Fixes with SEO Intentions
Put the Page Back
This may seem like the ‘no duh’ solution. But, you may not have known that there were incoming links to the page or even anyone who was reading it (shame on you for not having analytics) so give the people what they want and put the page back.
If you have moved the content of this page or have taken it down with a replacement in mind, then you should be redirecting the page using 301 redirects. The redirect will signal to the search engines that some of the value of the old page should be passed on to the new page. This may help you maintain the position within the SERPs for this content, allow you to maintain overall site authority and help a new page of content get crawled and positioned quickly.
410 Gone Server Code
As I alluded to above, there is another server code that can send an even stronger signal if you want a page removed from the search index. That is the 410 Gone Server Code. This code holds more weight with the search engines when it comes to removing URLs from the index.
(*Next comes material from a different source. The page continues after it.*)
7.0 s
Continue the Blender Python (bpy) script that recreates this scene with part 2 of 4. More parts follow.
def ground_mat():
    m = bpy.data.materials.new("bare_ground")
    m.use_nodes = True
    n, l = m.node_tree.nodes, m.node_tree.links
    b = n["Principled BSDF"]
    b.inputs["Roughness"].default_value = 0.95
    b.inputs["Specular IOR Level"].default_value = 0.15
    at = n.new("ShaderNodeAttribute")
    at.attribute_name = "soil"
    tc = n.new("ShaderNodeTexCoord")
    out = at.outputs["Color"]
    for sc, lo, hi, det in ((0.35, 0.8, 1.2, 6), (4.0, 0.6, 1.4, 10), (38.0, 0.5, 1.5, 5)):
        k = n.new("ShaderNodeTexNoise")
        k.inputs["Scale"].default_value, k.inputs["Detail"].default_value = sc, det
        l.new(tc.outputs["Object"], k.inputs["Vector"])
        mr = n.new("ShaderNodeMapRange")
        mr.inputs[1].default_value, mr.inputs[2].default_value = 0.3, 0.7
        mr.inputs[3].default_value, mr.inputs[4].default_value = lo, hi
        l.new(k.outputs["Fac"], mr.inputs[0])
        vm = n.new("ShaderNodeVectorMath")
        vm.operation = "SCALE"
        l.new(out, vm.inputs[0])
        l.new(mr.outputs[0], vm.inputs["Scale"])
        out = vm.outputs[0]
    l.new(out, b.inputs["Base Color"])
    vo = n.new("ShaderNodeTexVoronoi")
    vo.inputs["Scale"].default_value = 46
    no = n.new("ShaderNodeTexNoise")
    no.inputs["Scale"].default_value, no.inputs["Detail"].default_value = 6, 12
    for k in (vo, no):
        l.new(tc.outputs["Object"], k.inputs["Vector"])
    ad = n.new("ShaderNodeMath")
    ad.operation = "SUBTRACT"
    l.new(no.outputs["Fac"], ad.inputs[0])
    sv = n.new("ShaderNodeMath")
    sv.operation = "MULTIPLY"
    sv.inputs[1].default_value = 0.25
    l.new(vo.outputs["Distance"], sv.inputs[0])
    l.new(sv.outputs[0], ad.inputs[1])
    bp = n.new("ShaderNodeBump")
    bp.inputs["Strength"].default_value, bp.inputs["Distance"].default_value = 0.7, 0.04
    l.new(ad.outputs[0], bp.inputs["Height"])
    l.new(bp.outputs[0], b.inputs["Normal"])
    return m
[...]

This will help you to cut ties quickly with content you no longer want on your site and help to cut off inbound linking signals that the search engines are evaluating as well.
Unique Landing Page
A unique landing page can be used to replace the original content page. This landing page is specifically designed to help maintain the current positions held by that URL in the SERPs but funnel incoming link value to another page on the site. Applying paid search landing page techniques, you can funnel much of the value and traffic this page has back to a select couple of locations on your site. Try to keep these pages as unique and valuable as possible, this will help you to avoid soft 404 labeling by Google.
Make it Cheddar
Monitoring and repairing the 404 holes in a site is an ongoing task and can be a difficult one for both in-house and external consultants. But by setting up the proper tools you can become effective and efficient at it. And, always remember to deploy tactics that will send proper, strong signals to the search engines whenever they crawl.